参考記事(ロイター):焦点:「コロナ給付金」見えない下請け実態 電通関与になお不透明感
電通の日本のオリンピックへの関わりは深く、深刻な問題だ。フランスの検察当局は、東京招致委員会が国際オリンピック委員会のメンバーを買収するために、電通の元幹部に800万ドル以上(8−9億円)を支払ったとしている。電通は国際オリンピック委員会のマーケティング・パートナーでもあり、利益相反に関する同委員会の規則に違反している可能性がある。
参考記事(ロイター):東京五輪招致で組織委理事に約9億円 汚職疑惑の人物にロビー活動も
東京2020大会は、電通のおかげで、日本企業から約4000億円(31億ドル)もの資金が集められ、大会史上最も大量にスポンサーがついた大会となる。
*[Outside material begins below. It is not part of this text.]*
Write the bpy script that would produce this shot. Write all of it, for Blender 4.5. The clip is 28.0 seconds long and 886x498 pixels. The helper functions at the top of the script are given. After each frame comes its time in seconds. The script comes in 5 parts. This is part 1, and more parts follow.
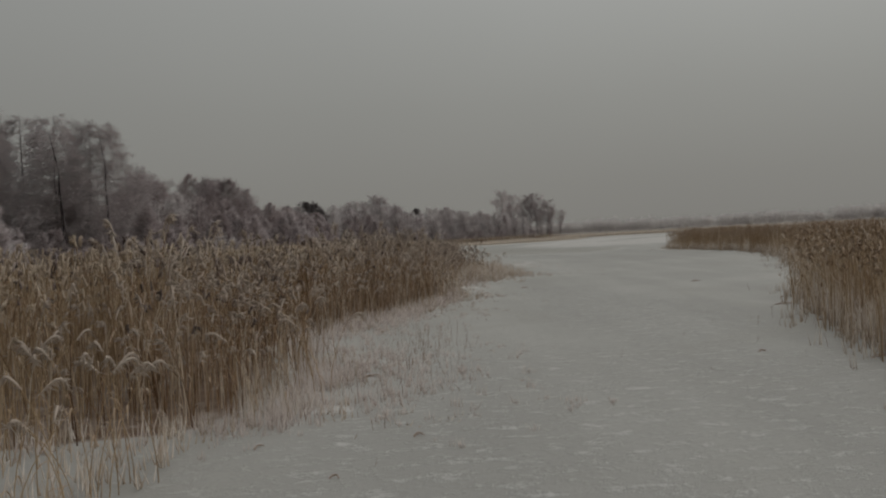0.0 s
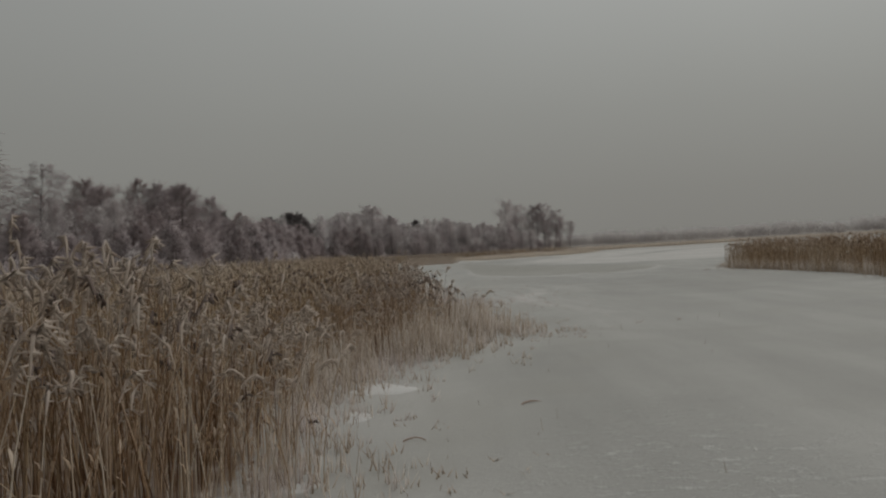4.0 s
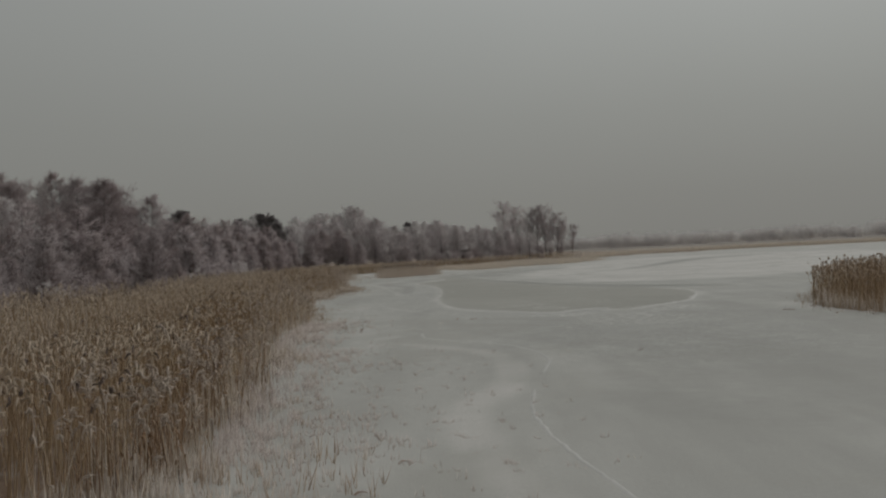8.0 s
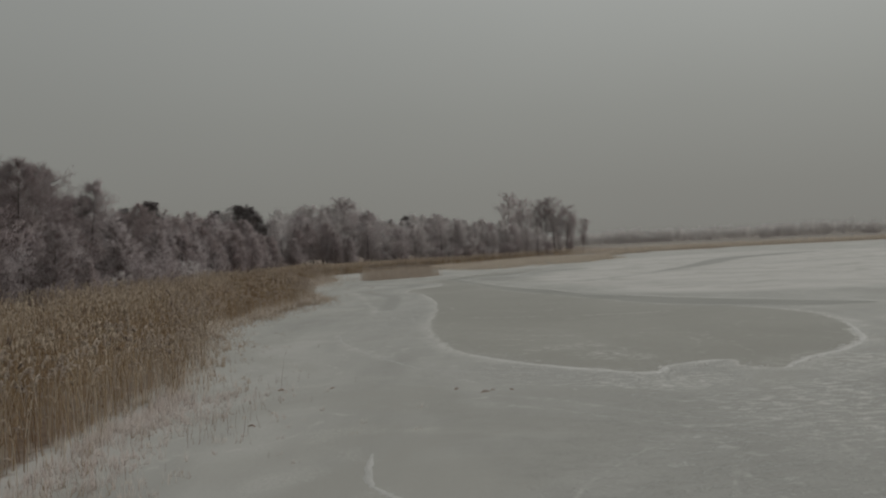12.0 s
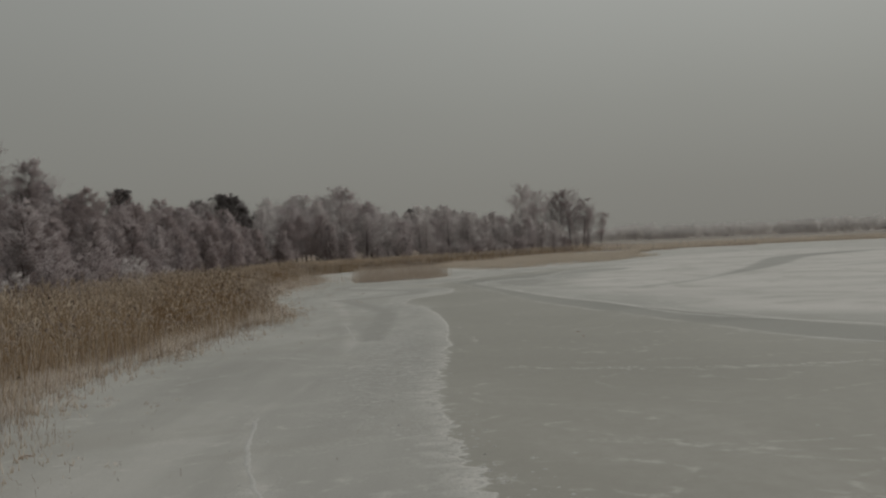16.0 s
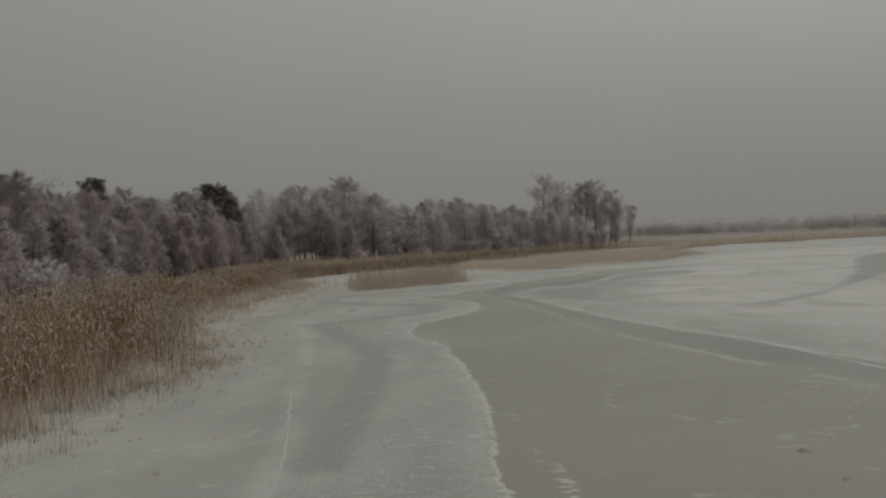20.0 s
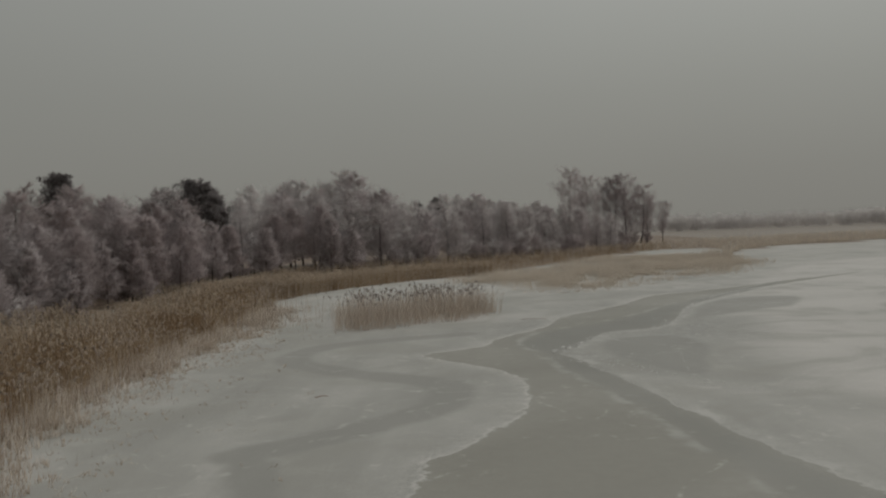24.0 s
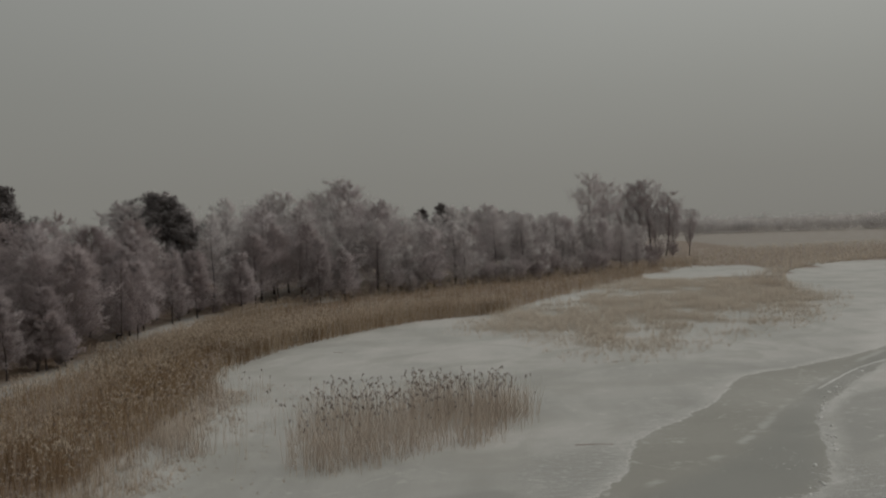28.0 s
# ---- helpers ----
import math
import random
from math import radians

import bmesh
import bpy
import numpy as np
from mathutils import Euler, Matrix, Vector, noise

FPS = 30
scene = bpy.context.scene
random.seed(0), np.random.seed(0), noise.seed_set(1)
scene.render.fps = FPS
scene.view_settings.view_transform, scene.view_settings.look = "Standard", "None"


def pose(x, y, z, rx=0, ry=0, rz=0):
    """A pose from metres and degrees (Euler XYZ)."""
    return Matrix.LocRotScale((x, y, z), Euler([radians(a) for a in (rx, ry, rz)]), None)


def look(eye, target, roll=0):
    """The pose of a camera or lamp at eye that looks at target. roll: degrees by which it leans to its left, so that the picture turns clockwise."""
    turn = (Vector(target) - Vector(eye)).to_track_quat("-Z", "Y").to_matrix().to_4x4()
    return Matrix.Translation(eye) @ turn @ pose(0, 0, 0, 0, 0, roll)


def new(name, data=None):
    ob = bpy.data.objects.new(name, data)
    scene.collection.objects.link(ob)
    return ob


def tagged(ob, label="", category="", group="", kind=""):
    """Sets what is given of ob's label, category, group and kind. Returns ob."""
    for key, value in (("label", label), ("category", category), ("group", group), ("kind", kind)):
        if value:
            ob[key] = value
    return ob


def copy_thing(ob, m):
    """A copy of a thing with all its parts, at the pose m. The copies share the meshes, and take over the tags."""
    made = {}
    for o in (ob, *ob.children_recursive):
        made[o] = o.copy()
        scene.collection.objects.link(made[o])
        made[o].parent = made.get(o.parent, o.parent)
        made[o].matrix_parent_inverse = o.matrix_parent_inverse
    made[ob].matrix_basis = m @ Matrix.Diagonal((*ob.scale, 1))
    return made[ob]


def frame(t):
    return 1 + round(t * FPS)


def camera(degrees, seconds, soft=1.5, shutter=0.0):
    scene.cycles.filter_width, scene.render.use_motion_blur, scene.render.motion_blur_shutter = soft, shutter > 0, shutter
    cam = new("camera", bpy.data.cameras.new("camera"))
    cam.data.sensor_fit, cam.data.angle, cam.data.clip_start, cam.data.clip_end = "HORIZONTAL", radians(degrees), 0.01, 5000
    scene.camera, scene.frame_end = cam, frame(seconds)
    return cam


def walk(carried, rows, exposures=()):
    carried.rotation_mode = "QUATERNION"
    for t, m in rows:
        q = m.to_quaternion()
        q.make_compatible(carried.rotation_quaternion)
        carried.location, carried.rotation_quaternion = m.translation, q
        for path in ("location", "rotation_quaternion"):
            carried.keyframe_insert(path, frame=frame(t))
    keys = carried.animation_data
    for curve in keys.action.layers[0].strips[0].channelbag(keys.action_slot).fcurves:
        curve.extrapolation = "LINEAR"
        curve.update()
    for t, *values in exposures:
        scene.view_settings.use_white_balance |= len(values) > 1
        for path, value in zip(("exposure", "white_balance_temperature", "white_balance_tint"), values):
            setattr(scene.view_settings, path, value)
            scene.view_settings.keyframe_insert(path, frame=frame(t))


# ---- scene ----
cam = camera(58.0, 28.0, soft=2.2)
PATH = [
    (0, (4.218, 15.128, 3.291), (4.193, 17.128, 3.262), -2.9),
    (0.5, (4.369, 18.809, 3.421), (4.344, 20.808, 3.398), -2.9),
    (1, (4.649, 22.463, 3.516), (4.625, 24.463, 3.497), -2.9),
    (1.5, (5.015, 26.216, 3.55), (4.989, 28.216, 3.535), -3.0),
    (2, (5.422, 30.087, 3.521), (5.391, 32.087, 3.51), -3.0),
    (2.5, (5.824, 33.993, 3.465), (5.79, 35.993, 3.458), -3.1),
    (3, (6.205, 37.884, 3.426), (6.168, 39.883, 3.423), -3.2),
    (3.5, (6.589, 41.755, 3.425), (6.55, 43.755, 3.425), -3.1),
    (4, (6.996, 45.602, 3.452), (6.956, 47.601, 3.456), -3.1),
    (4.5, (7.44, 49.428, 3.531), (7.4, 51.428, 3.537), -3.0),
    (6.5, (9.783, 64.827, 4.918), (9.74, 66.827, 4.924), -2.9),
    (7, (10.168, 68.212, 4.919), (10.124, 70.212, 4.926), -2.9),
    (7.5, (10.689, 71.75, 4.863), (10.643, 73.749, 4.871), -2.9),
    (8, (11.19, 75.439, 4.848), (11.144, 77.439, 4.856), -2.8),
    (8.5, (11.505, 79.164, 4.868), (11.458, 81.163, 4.875), -2.8),
    (9, (11.626, 82.872, 4.925), (11.579, 84.871, 4.93), -2.8),
    (9.5, (11.65, 86.533, 5.025), (11.602, 88.532, 5.027), -2.8),
    (10, (11.637, 90.136, 5.127), (11.588, 92.135, 5.125), -2.7),
    (10.5, (11.566, 93.663, 5.186), (11.515, 95.663, 5.181), -2.7),
    (11, (11.44, 97.036, 5.208), (11.388, 99.036, 5.203), -2.7),
    (11.5, (11.3, 100.229, 5.221), (11.249, 102.228, 5.216), -2.7),
    (12, (11.161, 103.392, 5.233), (11.11, 105.392, 5.229), -2.7),
    (12.5, (11.026, 106.676, 5.236), (10.975, 108.676, 5.234), -2.8),
    (14.5, (10.459, 119.918, 5.13), (10.398, 121.917, 5.123), -2.5),
    (15, (10.333, 122.88, 5.179), (10.27, 124.879, 5.168), -2.4),
    (15.5, (10.139, 125.79, 5.195), (10.075, 127.789, 5.181), -2.4),
    (16, (9.886, 128.872, 5.198), (9.821, 130.871, 5.183), -2.4),
    (16.5, (9.673, 132.054, 5.225), (9.606, 134.053, 5.211), -2.4),
    (17, (9.539, 135.21, 5.244), (9.469, 137.209, 5.232), -2.3),
    (17.5, (9.423, 138.349, 5.199), (9.348, 140.348, 5.189), -2.3),
    (18, (9.281, 141.517, 5.086), (9.2, 143.516, 5.075), -2.3),
    (18.5, (9.109, 144.7, 4.968), (9.023, 146.698, 4.953), -2.4),
    (19, (8.884, 147.839, 4.936), (8.794, 149.837, 4.918), -2.4),
    (19.5, (8.629, 150.936, 5.051), (8.535, 152.933, 5.03), -2.4),
    (20, (8.398, 154.073, 5.294), (8.3, 156.07, 5.27), -2.4),
    (20.5, (8.196, 157.245, 5.599), (8.092, 159.242, 5.573), -2.4),
    (21, (8.01, 160.323, 5.939), (7.902, 162.32, 5.91), -2.4),
    (21.5, (7.828, 163.276, 6.286), (7.715, 165.272, 6.252), -2.4),
    (23.5, (6.843, 175.368, 7.386), (6.714, 177.364, 7.346), -2.4),
    (24, (6.727, 178.354, 7.639), (6.594, 180.349, 7.597), -2.4),
    (24.5, (6.574, 181.359, 7.964), (6.439, 183.354, 7.92), -2.5),
    (25, (6.377, 184.407, 8.384), (6.239, 186.402, 8.338), -2.4),
    (25.5, (6.175, 187.482, 8.871), (6.034, 189.476, 8.824), -2.4),
    (26, (5.957, 190.549, 9.42), (5.814, 192.543, 9.371), -2.4),
    (26.5, (5.706, 193.552, 10.037), (5.562, 195.546, 9.985), -2.4),
    (27, (5.439, 196.459, 10.713), (5.294, 198.453, 10.66), -2.4),
    (27.5, (5.175, 199.287, 11.418), (5.03, 201.281, 11.365), -2.4),
    (28, (4.923, 202.109, 12.121), (4.778, 204.103, 12.071), -2.3),
]
walk(cam, [(t, look(eye, target, roll)) for t, eye, target, roll in PATH],
     [(0, 0.0, 6500, 12.5), (4, 0.0, 6490, 12), (9, 0.0, 6430, 11), (15, 0.0, 6560, 10.5), (21, 0.0, 6590, 10.2), (28, 0.0, 6570, 11)])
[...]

参考記事(ダイヤモンド・オンライン):五輪スポンサー料220億円追加支払いに企業側が応じた複雑な事情
国内スポンサーの中には、日本の全国紙5社が含まれている。朝日、読売、毎日、日経、産経だ。これらの新聞社は、直接あるいは子会社を通じて、独自の提携放送局を持っている。これらの放送局は総務省の監督下にあり、ゴールデンタイムの広告枠の販売は電通に依存している。
パンデミックの影響で、東京オリンピックの開催も危ぶまれている。選手や著名人は感染症の懸念から聖火リレーを中止し、一部の代表チームは競技から撤退する可能性もある。しかし、もしオリンピックが開催されれば、それは日本の政治家とメディアのエリートたちの凝り固まった結託の成果であり、次の選挙に向けて世論を変えようとする彼らの努力の勝利でもある。
パンデミックは、まだまだ東京オリンピックを狂わせるかもしれない。選手や有名人も同様に、感染の懸念から聖火リレーを辞退し、一部の代表チームは完全に競技から撤退する可能性がある。 しかし、もしオリンピックが開催されれば、それは日本の政治エリートとメディアエリートの間の結託した共謀の功績であり、次の選挙に間に合うように世論を変えようとする彼らの努力の勝利となるだろう。
今井氏が書いているように、報告されている事実に基づいて「淡々と切りまくっている」文です。オリンピックが開催される理由だけではなく、支持率の低い政府が長続きする理由が良くわかります。